== EXERCISE REQUIREMENTS ==
Work out how many lines of the data hold the string "keys", and reply with that number alone.

== COLLECTED MATERIAL ==
::::
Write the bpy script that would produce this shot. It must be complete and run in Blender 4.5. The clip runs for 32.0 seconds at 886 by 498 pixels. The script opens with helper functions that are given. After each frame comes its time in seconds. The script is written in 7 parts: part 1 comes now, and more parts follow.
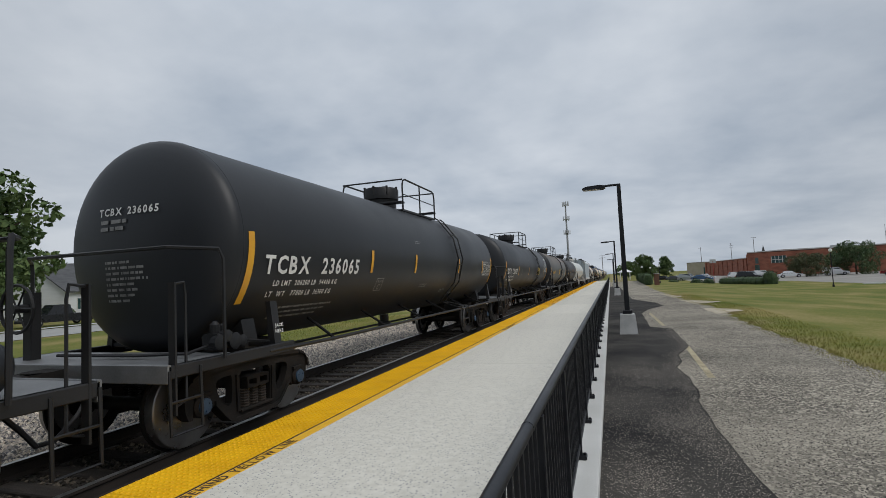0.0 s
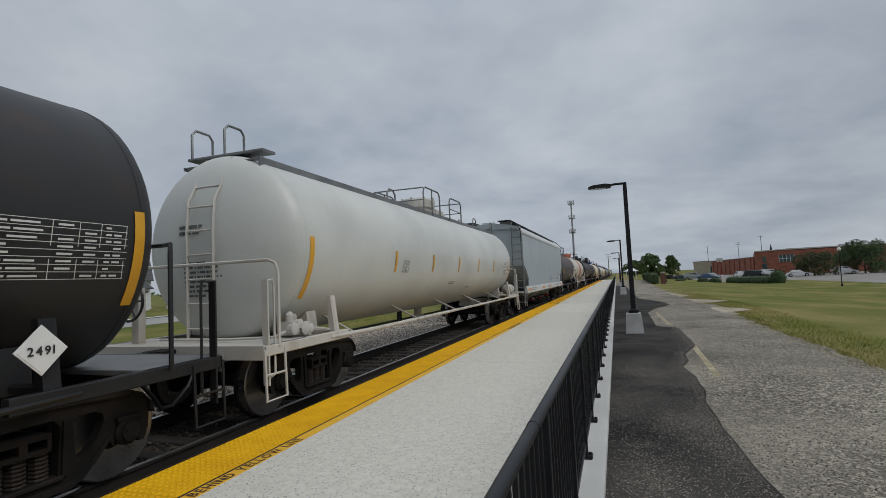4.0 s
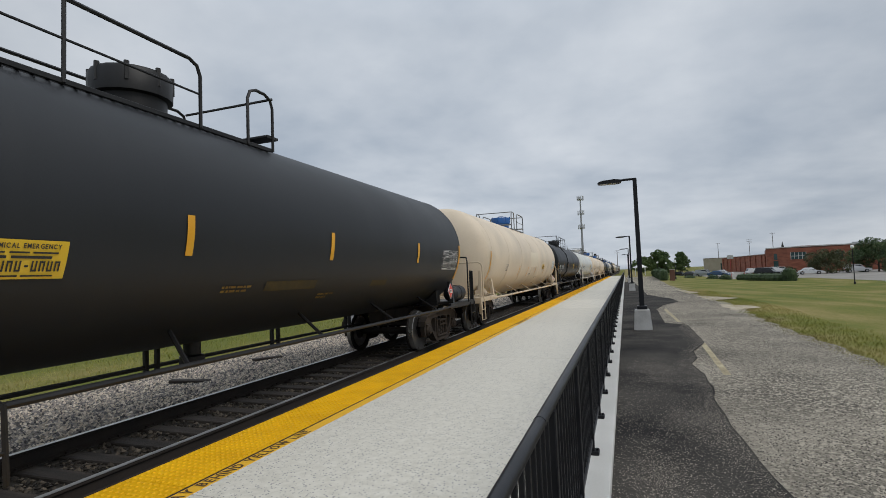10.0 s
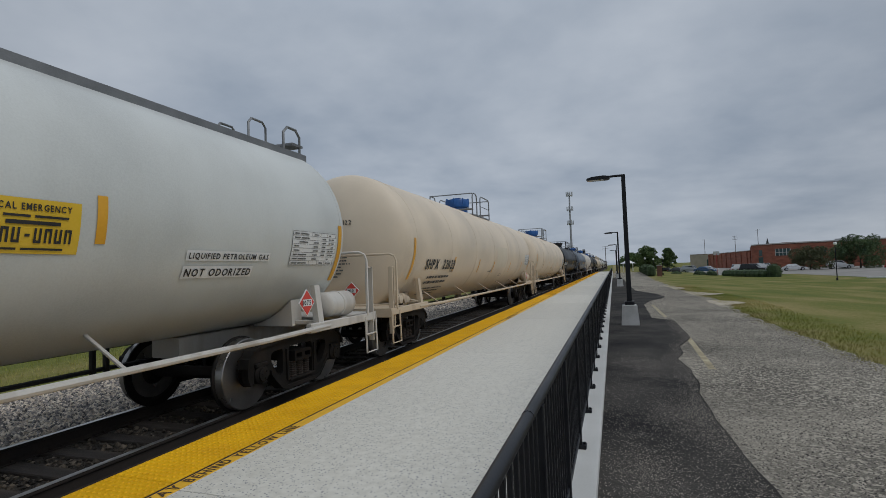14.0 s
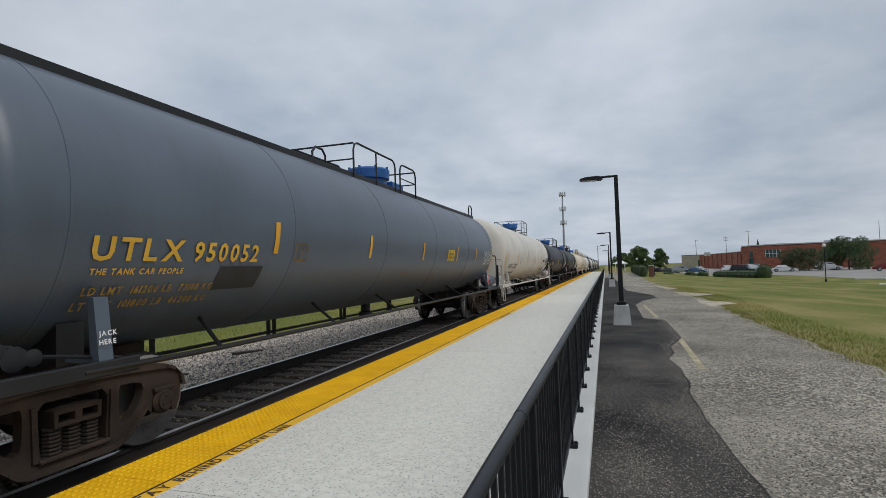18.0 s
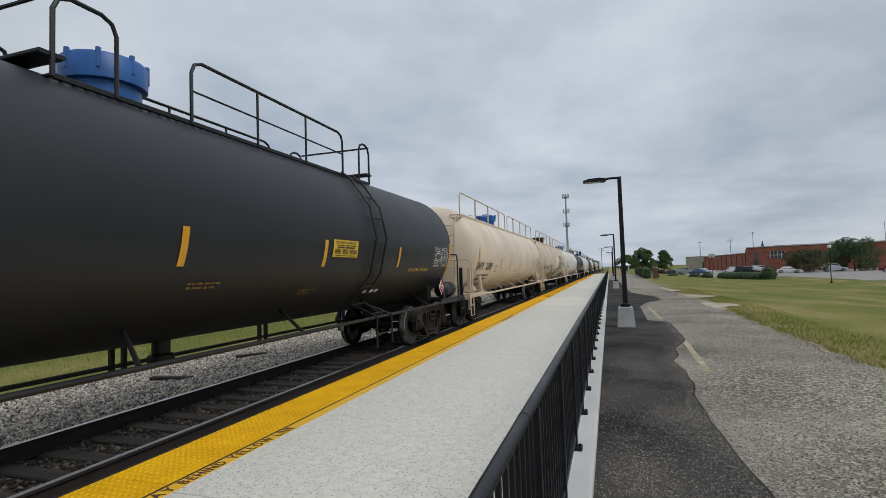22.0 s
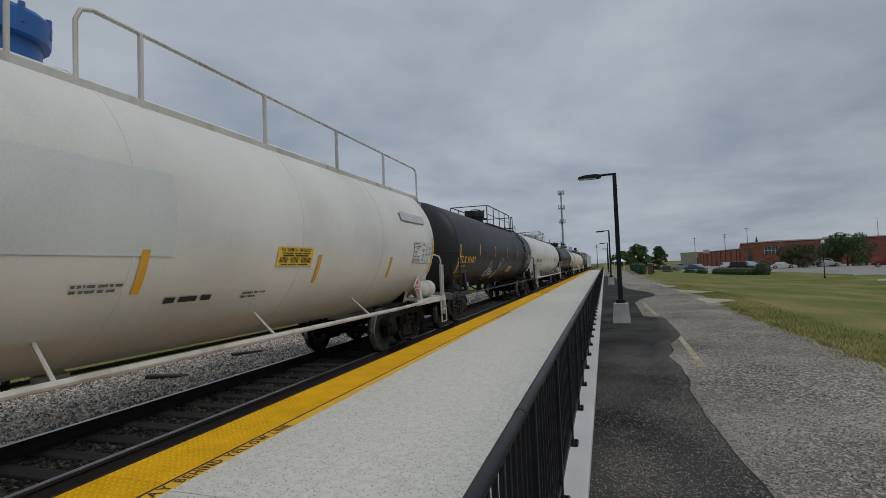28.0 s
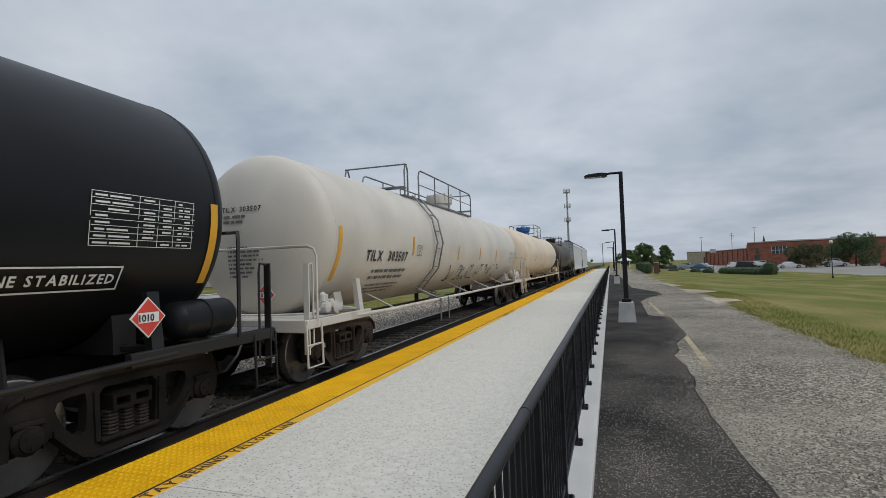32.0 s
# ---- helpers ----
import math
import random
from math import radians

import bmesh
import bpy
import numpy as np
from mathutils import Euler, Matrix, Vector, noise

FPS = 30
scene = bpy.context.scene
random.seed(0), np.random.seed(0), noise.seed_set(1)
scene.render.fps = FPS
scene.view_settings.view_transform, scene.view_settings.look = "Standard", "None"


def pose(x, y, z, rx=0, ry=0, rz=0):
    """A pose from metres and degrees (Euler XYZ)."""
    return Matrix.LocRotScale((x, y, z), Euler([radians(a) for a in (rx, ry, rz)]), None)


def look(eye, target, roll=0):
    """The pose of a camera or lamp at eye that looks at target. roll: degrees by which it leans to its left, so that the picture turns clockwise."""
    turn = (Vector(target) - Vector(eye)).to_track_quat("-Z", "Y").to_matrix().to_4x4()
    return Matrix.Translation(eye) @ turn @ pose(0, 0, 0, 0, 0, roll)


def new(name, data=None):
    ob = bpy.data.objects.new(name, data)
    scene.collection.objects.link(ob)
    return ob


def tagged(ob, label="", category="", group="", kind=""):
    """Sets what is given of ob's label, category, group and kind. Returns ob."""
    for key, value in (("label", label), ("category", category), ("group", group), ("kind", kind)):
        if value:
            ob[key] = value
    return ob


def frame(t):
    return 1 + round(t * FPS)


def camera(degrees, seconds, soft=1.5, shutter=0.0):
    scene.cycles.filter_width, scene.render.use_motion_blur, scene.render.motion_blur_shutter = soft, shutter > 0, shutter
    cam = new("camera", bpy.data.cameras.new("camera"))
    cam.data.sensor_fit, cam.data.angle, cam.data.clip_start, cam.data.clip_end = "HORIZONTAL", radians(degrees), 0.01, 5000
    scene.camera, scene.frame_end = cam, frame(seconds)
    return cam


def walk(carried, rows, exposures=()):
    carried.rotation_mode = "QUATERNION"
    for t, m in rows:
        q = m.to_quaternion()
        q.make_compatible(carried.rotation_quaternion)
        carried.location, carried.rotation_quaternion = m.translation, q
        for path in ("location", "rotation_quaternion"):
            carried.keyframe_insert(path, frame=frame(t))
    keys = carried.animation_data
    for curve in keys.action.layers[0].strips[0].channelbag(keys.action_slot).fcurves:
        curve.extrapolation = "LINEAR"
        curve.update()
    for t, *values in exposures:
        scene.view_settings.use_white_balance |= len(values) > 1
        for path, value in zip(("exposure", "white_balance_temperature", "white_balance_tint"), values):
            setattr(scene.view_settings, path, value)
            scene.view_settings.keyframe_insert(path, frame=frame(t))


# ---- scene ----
::::
== REPLY TO THE EXERCISE ==
2